**EXERCISE**
Write out the data below exactly as given, without any of its pictures.

**SOURCE EXCERPT**
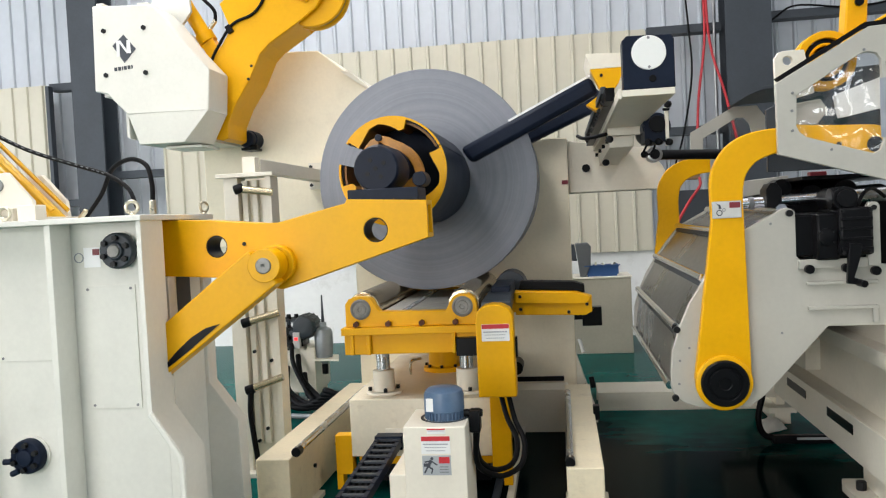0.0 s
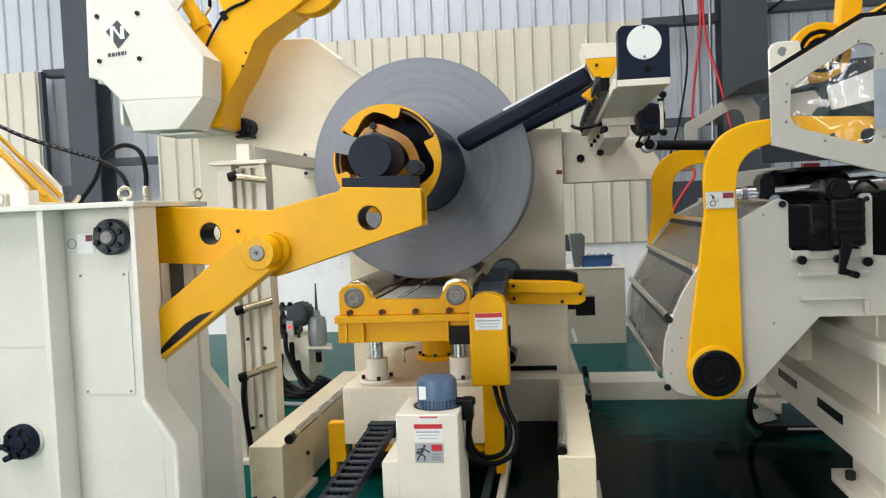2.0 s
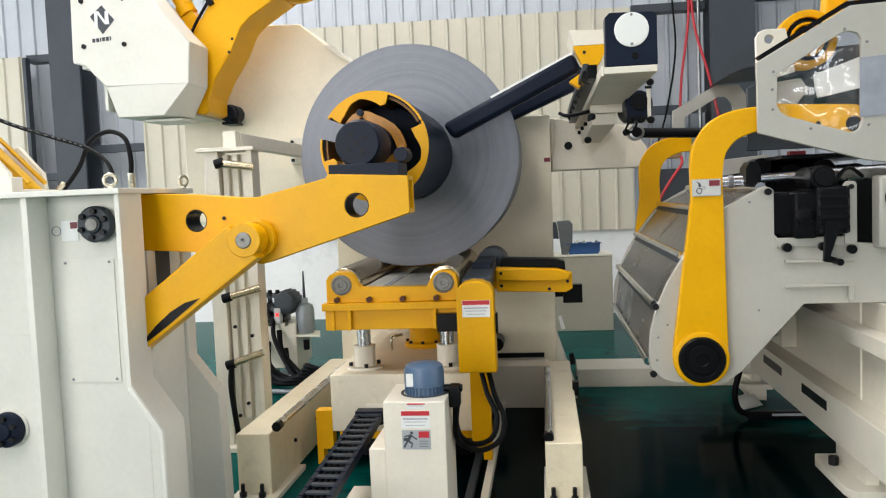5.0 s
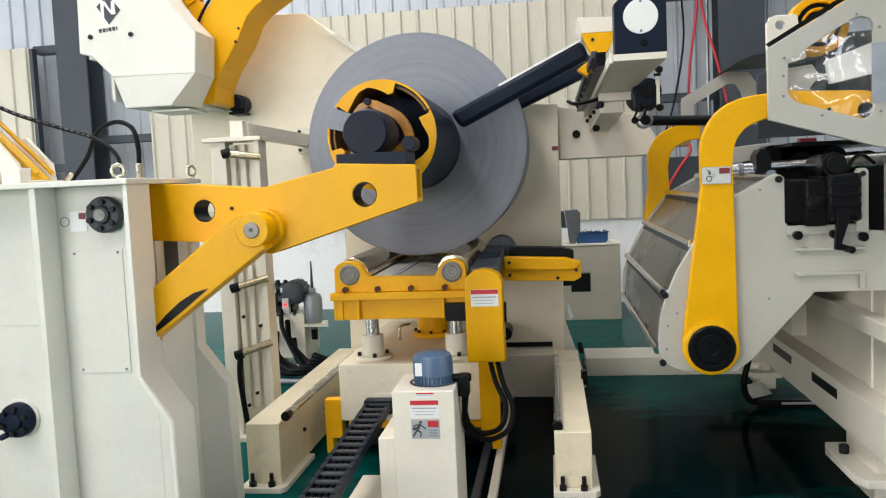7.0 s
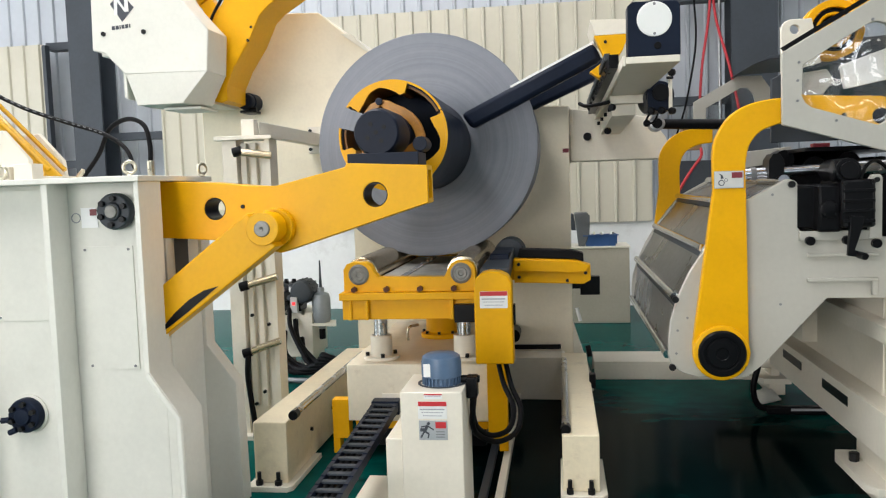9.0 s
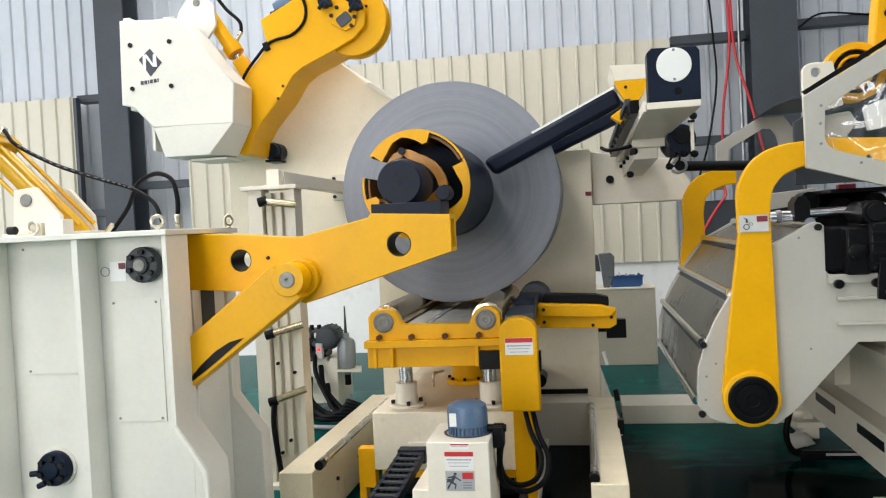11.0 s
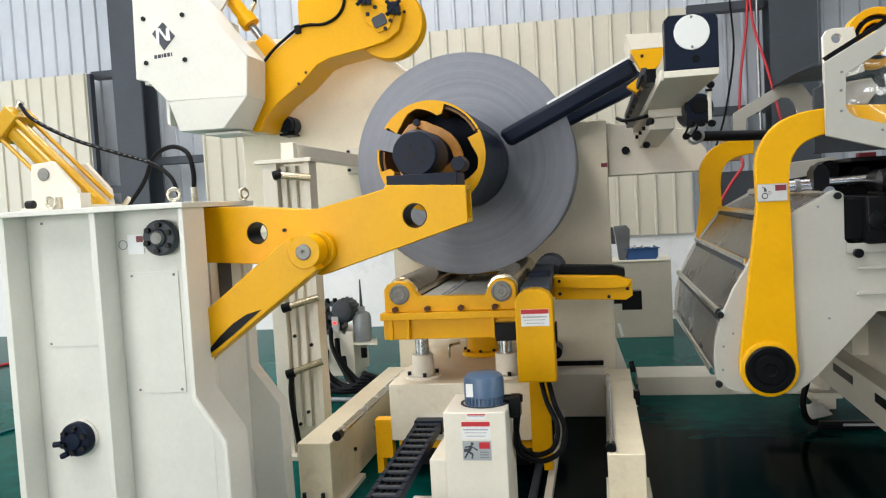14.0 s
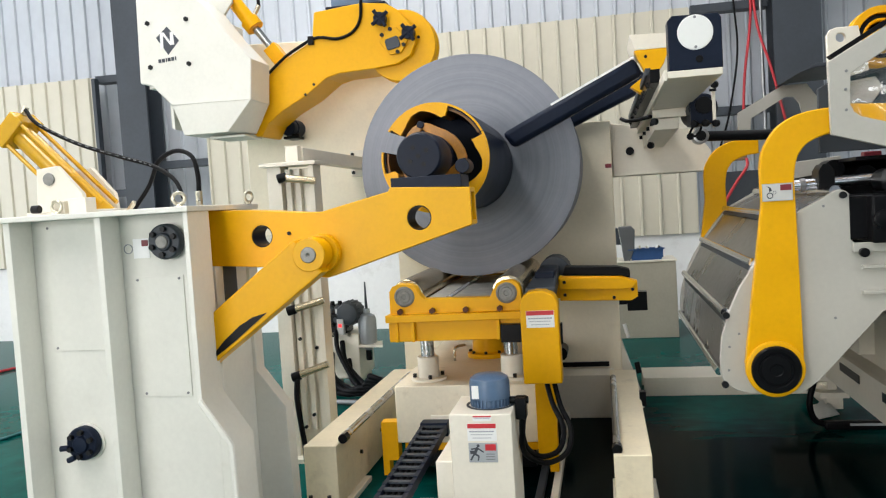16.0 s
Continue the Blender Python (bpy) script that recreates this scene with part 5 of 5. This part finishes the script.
tagged(h, "black hose hanging under the straightener to the floor", "hose")
b = B()
random.seed(31)
grid = [[b.verts.new((1.37 + 0.035 * i + random.uniform(-0.01, 0.01), 5.86 + 0.07 * j + 0.02 * i + random.uniform(-0.015, 0.015), 0.006 + (random.uniform(0.01, 0.055) if 0 < i < 5 and 0 < j < 5 else 0.0))) for j in range(6)] for i in range(6)]
low = [[b.verts.new((v.co.x, v.co.y, 0.001)) for v in row] for row in grid]
for i in range(5):
    for j in range(5):
        b.faces.new((grid[i][j], grid[i + 1][j], grid[i + 1][j + 1], grid[i][j + 1]))
        b.faces.new((low[i][j], low[i][j + 1], low[i + 1][j + 1], low[i + 1][j]))
h = part("rag", b, WHITE, None, bevel=0)
tagged(h, "crumpled white rag on the green floor", "rag")
pi = part("floor_conduit", boxed(1.35, 1.80, 5.60, 5.66, 0.0, 0.055), BLACK, None, bevel=0.012)
tagged(pi, "black rubber cable duct lying on the floor", "cable duct")
part("light_strip", boxed(1.50, 1.80, 5.594, 5.60, 0.03, 0.045), SILVERLAB, pi, "pale strip along the duct", bevel=0)
ck = thing("control_box", (1.3, 8.2, 0), "dark control box on a shelf behind the machine", "control box")
part("case", boxed(1.15, 1.65, 8.2, 8.5, 1.15, 1.75), COLUMN, ck)
part("frame", boxed(1.10, 1.14, 8.15, 8.5, 0.0, 1.85), GREYCREAM, ck)
part("shelf", boxed(1.10, 1.7, 8.15, 8.5, 1.10, 1.15), GREYCREAM, ck)
part("frame", boxed(1.66, 1.70, 8.15, 8.5, 0.0, 1.85), GREYCREAM, ck)
part("board", boxed(1.19, 1.36, 8.1, 8.3, 1.85, 2.11), BROWNBOX, ck)
h = part("red_cable", hose(B(), [(1.345, 8.05, 1.86), (1.335, 8.0, 1.78), (1.24, 8.0, 1.644), (1.132, 8.0, 1.462), (1.09, 8.05, 1.30), (1.07, 8.1, 1.13)], 0.014), CABLE_RED, None, bevel=0)
tagged(h, "red cable hanging in front of the dark control box", "cable")
h = part("red_cable", hose(B(), [(-7.6, 5.5, 0.015), (-7.1, 7.3, 0.015), (-6.84, 8.24, 0.015), (-6.6, 9.2, 0.015), (-6.5, 10.3, 0.015)], 0.016), CABLE_RED, None, bevel=0)
tagged(h, "red cable lying on the green floor", "cable")
h = part("teal_cable", hose(B(), [(-5.0, 3.9, 0.012), (-4.75, 5.0, 0.012), (-4.63, 5.57, 0.012), (-4.3, 7.2, 0.012), (-4.2, 8.4, 0.012)], 0.012), mat("teal_cable_sheath", (0.01, 0.10, 0.11), 0.45), None, bevel=0)
tagged(h, "thin teal cable lying on the green floor", "cable")


# ---- what moves ----
SWING = [(0, 28.97), (4.0, 28.97), (9.1, 28.97), (9.3, 28.72), (9.5, 28.11), (9.7, 27.12), (10.4, 23.67), (11.2, 19.6), (12.0, 15.65), (12.5, 13.51), (13.0, 11.57), (13.5, 9.53), (14.0, 7.58), (14.5, 5.46), (15.0, 3.34), (15.5, 1.21), (15.8, 0.2), (16.0, 0.0)]


def motions():
    arm_rows, barrel_rows, rod_rows = [], [], []
    for t, a in SWING:
        arm_rows.append((t, pose(*PIVOT, 0, -a, 0)))
        turn = Matrix.Rotation(radians(-a), 3, "Y")
        eye = PIVOT + turn @ (CP - PIVOT)
        d = eye - CB
        # the cylinder hangs along -z; turn it about y until it points at the arm
        lean = math.degrees(math.atan2(-d.x, -d.z))
        barrel_rows.append((t, pose(*CB, 0, lean, 0)))
        rod_rows.append((t, pose(0, 0, ROD_LEN - math.hypot(d.x, d.z))))
    walk(arm2, arm_rows)
    walk(cy, barrel_rows)
    walk(rd, rod_rows)


motions()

**ANSWER TO THIS TASK**
0.0 s
2.0 s
5.0 s
7.0 s
9.0 s
11.0 s
14.0 s
16.0 s
Continue the Blender Python (bpy) script that recreates this scene with part 5 of 5. This part finishes the script.
tagged(h, "black hose hanging under the straightener to the floor", "hose")
b = B()
random.seed(31)
grid = [[b.verts.new((1.37 + 0.035 * i + random.uniform(-0.01, 0.01), 5.86 + 0.07 * j + 0.02 * i + random.uniform(-0.015, 0.015), 0.006 + (random.uniform(0.01, 0.055) if 0 < i < 5 and 0 < j < 5 else 0.0))) for j in range(6)] for i in range(6)]
low = [[b.verts.new((v.co.x, v.co.y, 0.001)) for v in row] for row in grid]
for i in range(5):
    for j in range(5):
        b.faces.new((grid[i][j], grid[i + 1][j], grid[i + 1][j + 1], grid[i][j + 1]))
        b.faces.new((low[i][j], low[i][j + 1], low[i + 1][j + 1], low[i + 1][j]))
h = part("rag", b, WHITE, None, bevel=0)
tagged(h, "crumpled white rag on the green floor", "rag")
pi = part("floor_conduit", boxed(1.35, 1.80, 5.60, 5.66, 0.0, 0.055), BLACK, None, bevel=0.012)
tagged(pi, "black rubber cable duct lying on the floor", "cable duct")
part("light_strip", boxed(1.50, 1.80, 5.594, 5.60, 0.03, 0.045), SILVERLAB, pi, "pale strip along the duct", bevel=0)
ck = thing("control_box", (1.3, 8.2, 0), "dark control box on a shelf behind the machine", "control box")
part("case", boxed(1.15, 1.65, 8.2, 8.5, 1.15, 1.75), COLUMN, ck)
part("frame", boxed(1.10, 1.14, 8.15, 8.5, 0.0, 1.85), GREYCREAM, ck)
part("shelf", boxed(1.10, 1.7, 8.15, 8.5, 1.10, 1.15), GREYCREAM, ck)
part("frame", boxed(1.66, 1.70, 8.15, 8.5, 0.0, 1.85), GREYCREAM, ck)
part("board", boxed(1.19, 1.36, 8.1, 8.3, 1.85, 2.11), BROWNBOX, ck)
h = part("red_cable", hose(B(), [(1.345, 8.05, 1.86), (1.335, 8.0, 1.78), (1.24, 8.0, 1.644), (1.132, 8.0, 1.462), (1.09, 8.05, 1.30), (1.07, 8.1, 1.13)], 0.014), CABLE_RED, None, bevel=0)
tagged(h, "red cable hanging in front of the dark control box", "cable")
h = part("red_cable", hose(B(), [(-7.6, 5.5, 0.015), (-7.1, 7.3, 0.015), (-6.84, 8.24, 0.015), (-6.6, 9.2, 0.015), (-6.5, 10.3, 0.015)], 0.016), CABLE_RED, None, bevel=0)
tagged(h, "red cable lying on the green floor", "cable")
h = part("teal_cable", hose(B(), [(-5.0, 3.9, 0.012), (-4.75, 5.0, 0.012), (-4.63, 5.57, 0.012), (-4.3, 7.2, 0.012), (-4.2, 8.4, 0.012)], 0.012), mat("teal_cable_sheath", (0.01, 0.10, 0.11), 0.45), None, bevel=0)
tagged(h, "thin teal cable lying on the green floor", "cable")


# ---- what moves ----
SWING = [(0, 28.97), (4.0, 28.97), (9.1, 28.97), (9.3, 28.72), (9.5, 28.11), (9.7, 27.12), (10.4, 23.67), (11.2, 19.6), (12.0, 15.65), (12.5, 13.51), (13.0, 11.57), (13.5, 9.53), (14.0, 7.58), (14.5, 5.46), (15.0, 3.34), (15.5, 1.21), (15.8, 0.2), (16.0, 0.0)]


def motions():
    arm_rows, barrel_rows, rod_rows = [], [], []
    for t, a in SWING:
        arm_rows.append((t, pose(*PIVOT, 0, -a, 0)))
        turn = Matrix.Rotation(radians(-a), 3, "Y")
        eye = PIVOT + turn @ (CP - PIVOT)
        d = eye - CB
        # the cylinder hangs along -z; turn it about y until it points at the arm
        lean = math.degrees(math.atan2(-d.x, -d.z))
        barrel_rows.append((t, pose(*CB, 0, lean, 0)))
        rod_rows.append((t, pose(0, 0, ROD_LEN - math.hypot(d.x, d.z))))
    walk(arm2, arm_rows)
    walk(cy, barrel_rows)
    walk(rd, rod_rows)


motions()